— Start SOURCE MATERIAL —

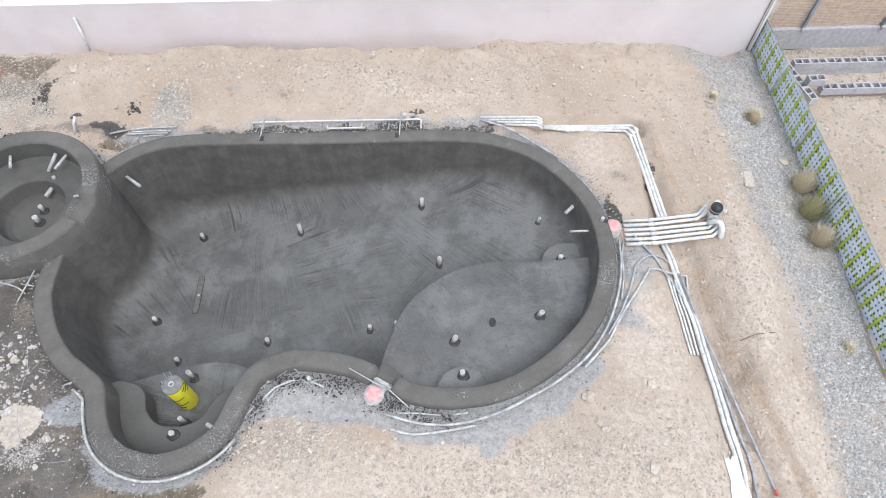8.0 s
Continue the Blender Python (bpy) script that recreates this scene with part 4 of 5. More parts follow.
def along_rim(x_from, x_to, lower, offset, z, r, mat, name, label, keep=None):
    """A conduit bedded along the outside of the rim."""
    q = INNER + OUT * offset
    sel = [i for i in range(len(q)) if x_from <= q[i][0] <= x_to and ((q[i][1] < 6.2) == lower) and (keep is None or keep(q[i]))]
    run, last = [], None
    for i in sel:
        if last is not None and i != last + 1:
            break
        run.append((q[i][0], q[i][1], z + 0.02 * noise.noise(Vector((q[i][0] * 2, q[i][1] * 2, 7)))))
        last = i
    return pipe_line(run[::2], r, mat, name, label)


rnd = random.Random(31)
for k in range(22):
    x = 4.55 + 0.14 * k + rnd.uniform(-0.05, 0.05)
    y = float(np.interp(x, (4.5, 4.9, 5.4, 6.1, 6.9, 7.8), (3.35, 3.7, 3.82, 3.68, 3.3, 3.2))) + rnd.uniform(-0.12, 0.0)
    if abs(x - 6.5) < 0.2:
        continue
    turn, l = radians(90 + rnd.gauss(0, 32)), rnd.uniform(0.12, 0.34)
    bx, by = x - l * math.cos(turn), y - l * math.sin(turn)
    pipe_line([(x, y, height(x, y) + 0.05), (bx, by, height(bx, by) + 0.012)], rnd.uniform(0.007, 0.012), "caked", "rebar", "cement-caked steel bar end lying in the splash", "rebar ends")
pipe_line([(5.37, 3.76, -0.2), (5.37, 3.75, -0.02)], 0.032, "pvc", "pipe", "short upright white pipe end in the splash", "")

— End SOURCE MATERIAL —

WHAT IS EXPECTED >>
Leave out the pictures and give the listing above again exactly.

TASK ANSWER >>
8.0 s
Continue the Blender Python (bpy) script that recreates this scene with part 4 of 5. More parts follow.
def along_rim(x_from, x_to, lower, offset, z, r, mat, name, label, keep=None):
    """A conduit bedded along the outside of the rim."""
    q = INNER + OUT * offset
    sel = [i for i in range(len(q)) if x_from <= q[i][0] <= x_to and ((q[i][1] < 6.2) == lower) and (keep is None or keep(q[i]))]
    run, last = [], None
    for i in sel:
        if last is not None and i != last + 1:
            break
        run.append((q[i][0], q[i][1], z + 0.02 * noise.noise(Vector((q[i][0] * 2, q[i][1] * 2, 7)))))
        last = i
    return pipe_line(run[::2], r, mat, name, label)


rnd = random.Random(31)
for k in range(22):
    x = 4.55 + 0.14 * k + rnd.uniform(-0.05, 0.05)
    y = float(np.interp(x, (4.5, 4.9, 5.4, 6.1, 6.9, 7.8), (3.35, 3.7, 3.82, 3.68, 3.3, 3.2))) + rnd.uniform(-0.12, 0.0)
    if abs(x - 6.5) < 0.2:
        continue
    turn, l = radians(90 + rnd.gauss(0, 32)), rnd.uniform(0.12, 0.34)
    bx, by = x - l * math.cos(turn), y - l * math.sin(turn)
    pipe_line([(x, y, height(x, y) + 0.05), (bx, by, height(bx, by) + 0.012)], rnd.uniform(0.007, 0.012), "caked", "rebar", "cement-caked steel bar end lying in the splash", "rebar ends")
pipe_line([(5.37, 3.76, -0.2), (5.37, 3.75, -0.02)], 0.032, "pvc", "pipe", "short upright white pipe end in the splash", "")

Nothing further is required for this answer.